The final two points are less critical to Nunes’ concerns in his memo, but are still sustained by the Horowitz report. Schiff had claimed that the FBI did tell the FISA judge that Steele was “hired by politically-motivated U.S. persons and entities,” but Horowitz says that this was in a footnote — and the FBI omitted specific knowledge of the source of that funding in later applications despite knowing that it was the Clinton campaign and/or the DNC paying for it. That’s precisely what Nunes alleged. Horowitz also confirmed that the FBI falsely represented to the court that they had concluded that Steele didn’t leak information to Yahoo News:
[The FBI] failed to correct the assertion in the first FISA application that the FBI did not believe that Steele directly provided information to the reporter who wrote the September 23 Yahoo News article, even though there was no information in the Woods File to support this claim and even after certain Crossfire Hurricane officials learned in 2017, before the third renewal application, of an admission that Steele made in a court filing about his interactions with the news media in the late summer and early fall of 2016.
Blake writes that the significance of the Yahoo News issue isn’t clear, nor does Horowitz “dwell on that.” The point, however, is that the FBI misrepresented it to the court in order to protect its surveillance warrant on Page. These are a series of corrupt acts that go to the heart of whether Operation Crossfire Hurricane was a corrupt investigation. That is precisely the issue about which Nunes warned in his memo, and the Horowitz report corroborates each of the factual claims Nunes made in that warning.

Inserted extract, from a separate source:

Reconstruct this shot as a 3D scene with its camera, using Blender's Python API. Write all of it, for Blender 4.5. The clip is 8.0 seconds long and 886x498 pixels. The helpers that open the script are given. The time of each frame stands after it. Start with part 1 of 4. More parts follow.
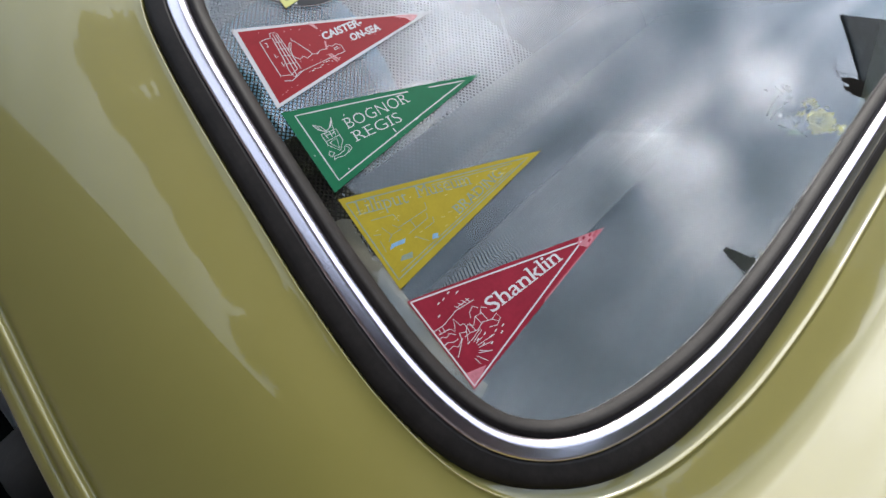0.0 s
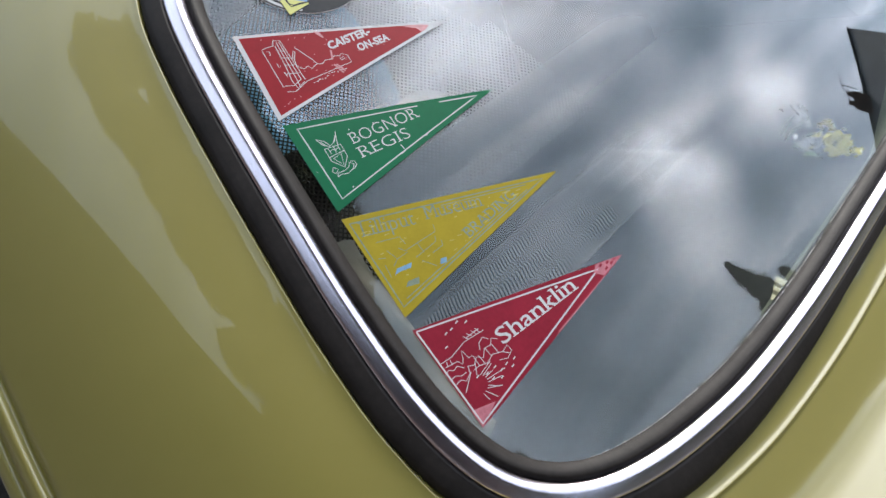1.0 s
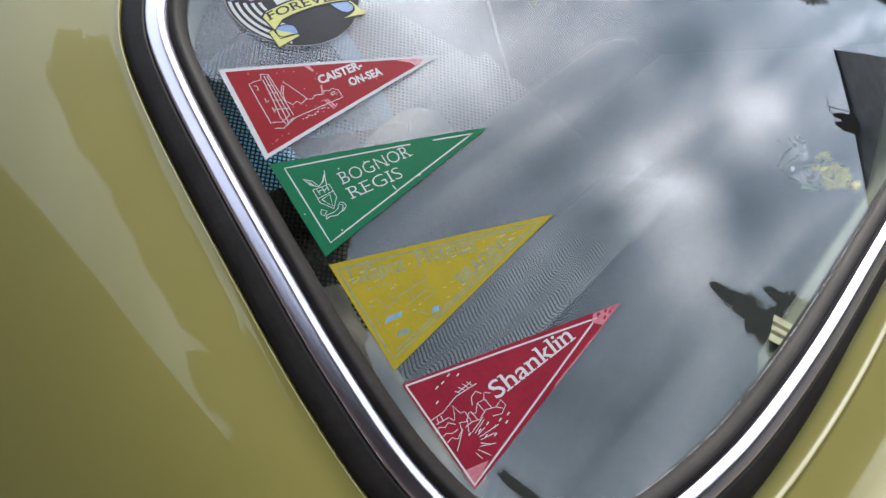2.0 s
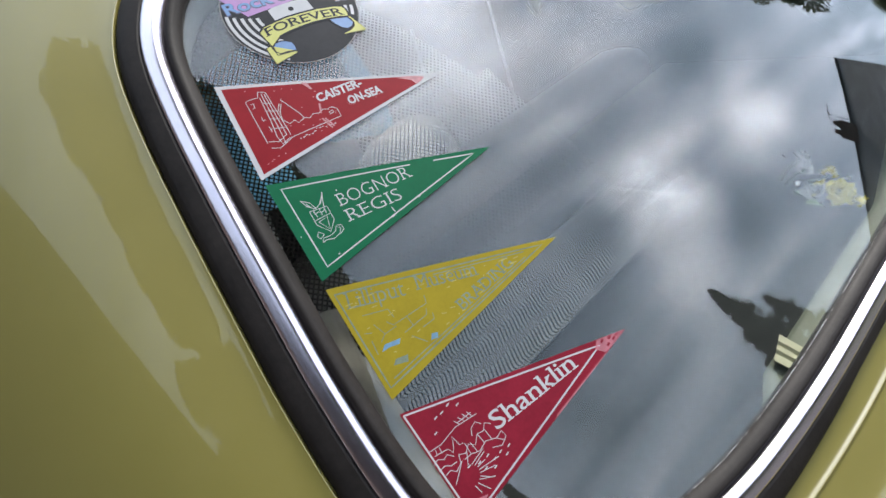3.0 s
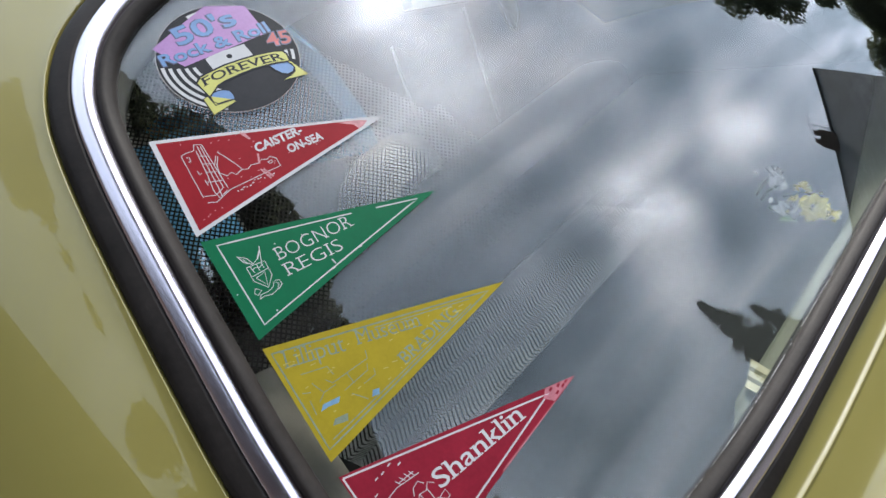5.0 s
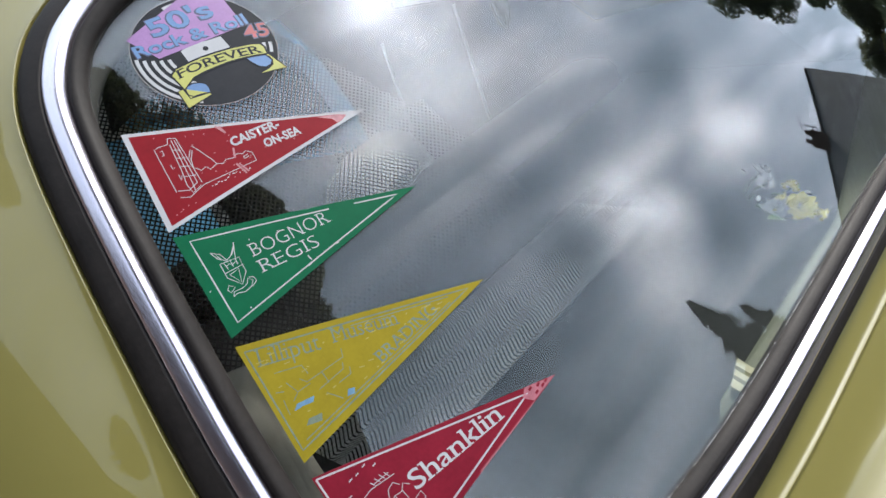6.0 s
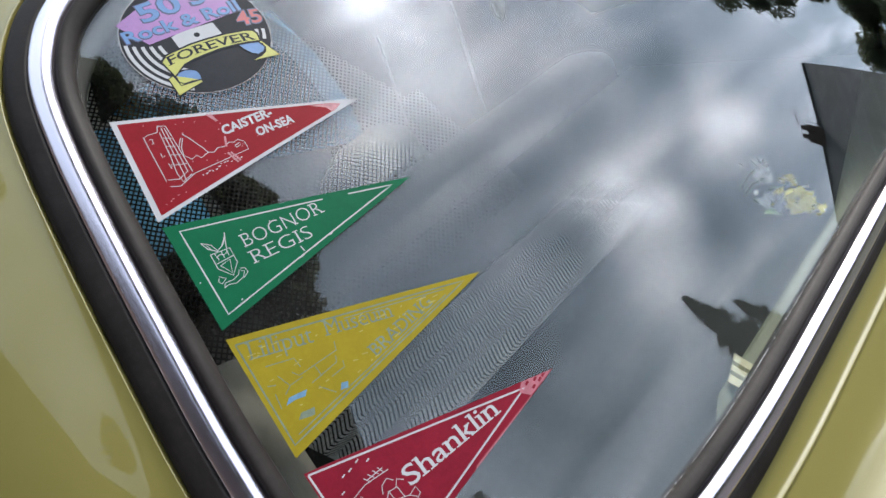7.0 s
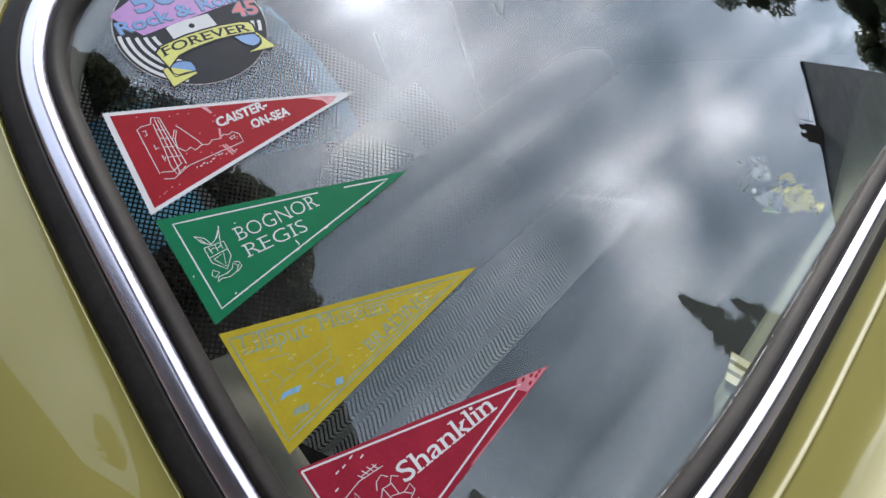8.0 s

It certainly looks as though Nunes can claim a very large amount of vindication. The media, on the other hand, should be asking itself why it found Schiff so credible in his defense of secret surveillance of a US citizen by counterintelligence operations on the basis of a discredited oppo research file. Is it that they just preferred Schiff’s anti-Trump narrative above all other considerations?